TOP TIPS FOR PUBLIC M&A DEALS
• Find a team of lawyers with public M&A experience. “Compared to private M&A deals, public M&A deals are a totally different animal,” says Cescon Barrieu partner Maria Cristina Cescon. “Specialising in M&A in general isn’t going to be good enough, as they won’t have the necessary experience of interacting with the regulators.”
• Go “hand in hand with the regulator” from day one, says Icaza, Gonzalez Ruiz & Aleman partner Alexis Herrera Jr. “Keep all regulators, stock exchanges and authorities informed as much as possible along the way. Maintaining this friendly, transparent perspective is going to help keep them on your side.”
• Work with antitrust lawyers from the very beginning to save time and effort further down the line. “In Chile – thanks to the now-mandatory pre-merger review – and in most jurisdictions, filings before the antitrust regulator, require a high level of sophistication, so we worked closely with an antitrust team on the Tianqi-SQM deal,” says Carey partner Francisco Ugarte.
• If it’s an acquisition of a large non-controlling stake from floating shares, Marval, O’Farrell & Mairal partner Diego Krischcautzky advises launching a voluntary bid offer, “which allows the purchase price to be freely set by the bidder.” Additionally, says another Marval partner, Fernando Hernández: “Remember the voluntary bid offer might be subject to conditions, including tender of a minimum number of shares.”

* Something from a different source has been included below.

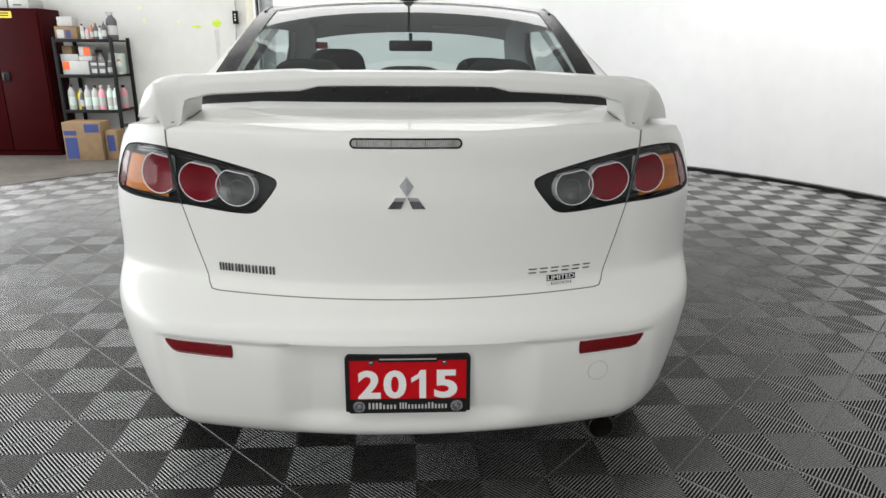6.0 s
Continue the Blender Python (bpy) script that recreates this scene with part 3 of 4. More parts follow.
def letter_bars(name, label, a0, a1, zc, h, row, gap, skew=0.0, rise=0.0034, material=None):
    """A row of raised chrome strokes standing for a name badge."""
    ob = new(name)
    ob.parent = trunk
    tagged(ob, label)
    for lo, hi, kind in stroke_row(row, a0, a1, gap):
        geos = []
        for u0, u1, v0, v1 in STROKES[kind]:
            ring = [(lo + (hi - lo) * u + skew * v, zc + h * (v - 0.5)) for u, v in ((u0, v0), (u1, v0), (u1, v1), (u0, v1))]
            ma, mz = sum(p[0] for p in ring) / 4, sum(p[1] for p in ring) / 4
            top = [(a + (ma - a) * 0.25, z + (mz - z) * 0.12) for a, z in ring]
            vs = [body(a, z, -0.0005) for a, z in ring] + [body(a, z, rise) for a, z in top]
            geos.append((vs, [(i, (i + 1) % 4, 4 + (i + 1) % 4, 4 + i) for i in range(4)] + [(4, 5, 6, 7)]))
        part("bar", join(*geos), material or BADGE, ob, smooth=False)
    return ob


letter_bars("maker_badge", "row of raised chrome strokes", -0.472, -0.326, 0.7055, 0.0215, "wililllili", 0.0030, material=DARK_CHROME)
letter_bars("model_badge", "row of thin raised chrome strokes", 0.300, 0.469, 0.7015, 0.0130, "ffffff", 0.0050, 0.002, 0.0024)


def text_geo(body_text, size, extrude, heavy=0.0):
    cu = bpy.data.curves.new("lettering", "FONT")
    cu.body, cu.size, cu.extrude, cu.align_x, cu.align_y = body_text, size, extrude, "CENTER", "CENTER"
    cu.resolution_u, cu.offset = 4, heavy
    ob = bpy.data.objects.new("lettering", cu)
    scene.collection.objects.link(ob)
    me = bpy.data.meshes.new_from_object(ob.evaluated_get(bpy.context.evaluated_depsgraph_get()))
    verts = [tuple(v.co) for v in me.vertices]
    faces = [tuple(p.vertices) for p in me.polygons]
    bpy.data.objects.remove(ob)
    bpy.data.curves.remove(cu)
    bpy.data.meshes.remove(me)
    return verts, faces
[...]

• Be prepared for inspection. “Public transactions are subject to more scrutiny from various stakeholders,” says Beccar Varela partner Tomás Allende. “For example, you have to plan in advance how to deal with employees and, more importantly, with unions, who can play a very vital role in the deal if they think employment at the target company is at risk,” he says. “Unlike in private M&A deals in which you can manage information and expectations, in a public M&A deal this is not an easy task, and good, sound legal advice is a must.”